Since I started wrapping there are now a plethora of new wrap companies and a seemingly endless list of “new carries” with weird and wonderful names. Over the last few days I have found myself revisiting a range of different back carries to revise my skills, watching lots of videos and flicking through Pinterest. My wrappee is now 3 years old, so wrapping on a personal level it is not something I do daily.  Although Isaac is wrapped infrequently these days,   until he was around 2 it was almost all we did.  Now when I am wrapping him I do panic and say to myself “what will people say”, I feel as if every time I wrap it must be perfect.

When I am teaching I use dolls. There is quite a difference between  wrapping a dead weight to a wriggly 3 year old. With the dolls I learn and teach the steps and passes for each carry, the dolls let me and my clients master the techniques.   Does it matter that sometimes I struggle to do them with Isaac when historically I have always found it easier with a live model?

I am internally wrestling these thoughts. Does not being able to do certain carries matter? I sometimes feel that we need to step back, not keep reinventing the wheel. For a new wrapper the array of different carries can be daunting, does it need to be that way? Is teaching wrapping all about being an expert wrapper? I have far more knowledge of wrapping now than when I was wrapping several times a day. What are your thoughts? I don’t think I have the answer?

Should we stop using the term ‘babywearing’?

I am extremely lucky. I have had two pregnancies and I have two babies. I know other are not so blessed. My boys are my world and even though they are 5 and 2 they will forever be my babies. I have carried them through pregnancy, in my arms and in a variety of slings and carriers.

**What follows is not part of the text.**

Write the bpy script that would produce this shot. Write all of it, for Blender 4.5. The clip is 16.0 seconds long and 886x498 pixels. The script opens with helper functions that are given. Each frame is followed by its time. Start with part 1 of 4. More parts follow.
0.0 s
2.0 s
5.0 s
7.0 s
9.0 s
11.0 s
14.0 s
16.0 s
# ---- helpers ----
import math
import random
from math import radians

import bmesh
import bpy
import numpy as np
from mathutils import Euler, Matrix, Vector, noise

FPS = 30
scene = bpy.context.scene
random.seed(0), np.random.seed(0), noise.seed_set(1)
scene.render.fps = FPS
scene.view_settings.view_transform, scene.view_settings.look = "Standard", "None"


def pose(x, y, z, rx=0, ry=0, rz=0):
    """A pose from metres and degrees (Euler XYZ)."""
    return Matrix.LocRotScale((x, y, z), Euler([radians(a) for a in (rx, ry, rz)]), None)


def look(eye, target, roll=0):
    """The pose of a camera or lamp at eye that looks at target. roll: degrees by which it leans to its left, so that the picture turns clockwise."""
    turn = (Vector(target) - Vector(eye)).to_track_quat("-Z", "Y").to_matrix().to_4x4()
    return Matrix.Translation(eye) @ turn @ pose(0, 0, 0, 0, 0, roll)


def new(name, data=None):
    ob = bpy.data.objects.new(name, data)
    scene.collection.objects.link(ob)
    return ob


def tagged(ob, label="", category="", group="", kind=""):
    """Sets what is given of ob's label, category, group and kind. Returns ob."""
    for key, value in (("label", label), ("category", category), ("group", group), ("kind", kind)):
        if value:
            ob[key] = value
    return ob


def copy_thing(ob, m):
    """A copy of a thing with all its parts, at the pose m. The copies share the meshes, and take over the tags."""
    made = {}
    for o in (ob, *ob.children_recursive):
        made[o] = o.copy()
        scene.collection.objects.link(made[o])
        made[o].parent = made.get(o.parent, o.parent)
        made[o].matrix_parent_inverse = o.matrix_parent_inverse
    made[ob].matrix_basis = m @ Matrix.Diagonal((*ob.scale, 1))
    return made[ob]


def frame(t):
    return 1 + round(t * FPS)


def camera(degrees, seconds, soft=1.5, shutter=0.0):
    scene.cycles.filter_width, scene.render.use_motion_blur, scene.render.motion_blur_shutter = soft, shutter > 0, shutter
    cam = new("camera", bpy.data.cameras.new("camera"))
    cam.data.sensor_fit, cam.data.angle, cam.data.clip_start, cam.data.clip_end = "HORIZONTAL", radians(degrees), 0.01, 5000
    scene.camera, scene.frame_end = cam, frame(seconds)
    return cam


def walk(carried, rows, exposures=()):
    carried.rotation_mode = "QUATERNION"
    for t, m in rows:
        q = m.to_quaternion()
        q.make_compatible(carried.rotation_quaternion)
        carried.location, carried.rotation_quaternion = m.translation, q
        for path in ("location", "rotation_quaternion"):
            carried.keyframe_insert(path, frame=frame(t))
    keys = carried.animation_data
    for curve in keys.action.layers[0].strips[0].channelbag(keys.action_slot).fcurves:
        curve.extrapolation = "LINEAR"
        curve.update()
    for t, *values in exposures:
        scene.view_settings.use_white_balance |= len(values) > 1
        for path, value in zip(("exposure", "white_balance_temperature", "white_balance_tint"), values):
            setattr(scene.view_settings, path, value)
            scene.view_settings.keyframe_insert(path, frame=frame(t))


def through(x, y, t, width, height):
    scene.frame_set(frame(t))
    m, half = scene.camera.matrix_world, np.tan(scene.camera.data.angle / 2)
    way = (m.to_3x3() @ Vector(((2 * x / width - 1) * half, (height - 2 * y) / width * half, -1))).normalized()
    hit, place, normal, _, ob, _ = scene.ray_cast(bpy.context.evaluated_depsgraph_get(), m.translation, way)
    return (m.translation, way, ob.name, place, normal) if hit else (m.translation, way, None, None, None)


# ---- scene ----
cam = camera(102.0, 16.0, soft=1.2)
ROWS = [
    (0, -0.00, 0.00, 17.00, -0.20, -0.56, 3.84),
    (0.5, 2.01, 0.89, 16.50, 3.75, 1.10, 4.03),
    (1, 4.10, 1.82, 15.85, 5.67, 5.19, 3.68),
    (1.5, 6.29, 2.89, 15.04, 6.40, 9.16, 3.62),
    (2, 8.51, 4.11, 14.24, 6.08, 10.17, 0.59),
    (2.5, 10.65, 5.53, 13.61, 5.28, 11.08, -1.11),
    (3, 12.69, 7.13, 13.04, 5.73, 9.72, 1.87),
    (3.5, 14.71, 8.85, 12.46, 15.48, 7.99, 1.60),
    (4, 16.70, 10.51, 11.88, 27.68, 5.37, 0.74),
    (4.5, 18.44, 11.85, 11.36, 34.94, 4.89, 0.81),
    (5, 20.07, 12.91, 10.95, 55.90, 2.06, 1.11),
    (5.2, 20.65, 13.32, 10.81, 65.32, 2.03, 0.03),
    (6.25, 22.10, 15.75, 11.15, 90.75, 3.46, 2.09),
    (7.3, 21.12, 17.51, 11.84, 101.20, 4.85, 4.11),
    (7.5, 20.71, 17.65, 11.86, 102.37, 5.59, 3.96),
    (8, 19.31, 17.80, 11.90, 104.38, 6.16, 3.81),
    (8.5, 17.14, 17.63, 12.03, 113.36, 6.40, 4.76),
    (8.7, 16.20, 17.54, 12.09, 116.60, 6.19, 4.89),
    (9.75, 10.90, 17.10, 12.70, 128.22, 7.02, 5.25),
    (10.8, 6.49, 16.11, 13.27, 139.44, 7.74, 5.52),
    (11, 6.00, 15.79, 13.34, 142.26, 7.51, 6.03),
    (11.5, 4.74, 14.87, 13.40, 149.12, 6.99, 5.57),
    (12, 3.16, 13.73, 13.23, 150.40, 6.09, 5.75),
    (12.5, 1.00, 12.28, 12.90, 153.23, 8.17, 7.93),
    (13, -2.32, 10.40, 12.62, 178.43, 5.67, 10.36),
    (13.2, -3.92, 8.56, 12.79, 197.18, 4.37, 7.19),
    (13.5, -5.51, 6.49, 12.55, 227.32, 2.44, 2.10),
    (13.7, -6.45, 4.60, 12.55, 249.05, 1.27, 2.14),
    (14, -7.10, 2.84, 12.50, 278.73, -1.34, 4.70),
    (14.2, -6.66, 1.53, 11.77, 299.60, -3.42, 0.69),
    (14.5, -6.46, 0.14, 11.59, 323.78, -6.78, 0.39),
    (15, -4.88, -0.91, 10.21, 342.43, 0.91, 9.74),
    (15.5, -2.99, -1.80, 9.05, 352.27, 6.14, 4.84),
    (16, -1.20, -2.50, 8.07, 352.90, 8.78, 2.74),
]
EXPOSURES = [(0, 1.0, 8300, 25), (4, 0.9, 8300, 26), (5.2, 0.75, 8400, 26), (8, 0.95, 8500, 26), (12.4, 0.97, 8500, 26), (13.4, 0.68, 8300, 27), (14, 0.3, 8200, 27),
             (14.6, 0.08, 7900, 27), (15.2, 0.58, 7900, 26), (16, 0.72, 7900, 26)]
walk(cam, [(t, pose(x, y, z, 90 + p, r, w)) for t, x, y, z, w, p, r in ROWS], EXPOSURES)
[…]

I have also used the term “babywearing” a lot but now I am thinking; should we really use it?

The term Babywearing was first used by Dr Sears and is one of his 7B’s of Attachment Parenting. I never thought I would be an AP parent and until Henry was about 4 months old I had never heard of it or Dr Sears, let alone babywearing. As I come through the trials of new parenthood and we are now in the “big boy” categories of preschool and school age I looked back at how I choose to parent and I did what was natural and seemingly unconsciously based my parenting on what understanding of child development and psychology I learnt during my degree. Using a sling was just a) practical and b) what seemed like the best way of keeping my little one close while I carried on. I did not start carrying Henry because I wanted to be seen to be an AP parent, because I was a hippy or want to carry some form of fashion accessory.

Yet my website states I am a babywearing consultant; by using it am I somehow making light of what I do? Or why we carry our babies? Does it create an us and them barrier? Does it make people think I won’t help them with their high street carrier? Does it make assumptions that I want everyone to use wraps? Does it make people think if they do x, y or z that I won’t help them? These questions bother me but it’s a term that is becoming more widely known and recognised. Do I stop using it because it upsets some groups and individuals or do I carry on, after all my babies will always be my babies? Or should we use something different? Baby carrying? Am I simply a Carrying Consultant?

Finding an answer to these questions is not going to be easy. While I know some organisations refuse to use the term babywearing I am not sure where I sit. But life is not black and white. As an industry we may never find a solution either. So in the meantime I might just plod in as I am.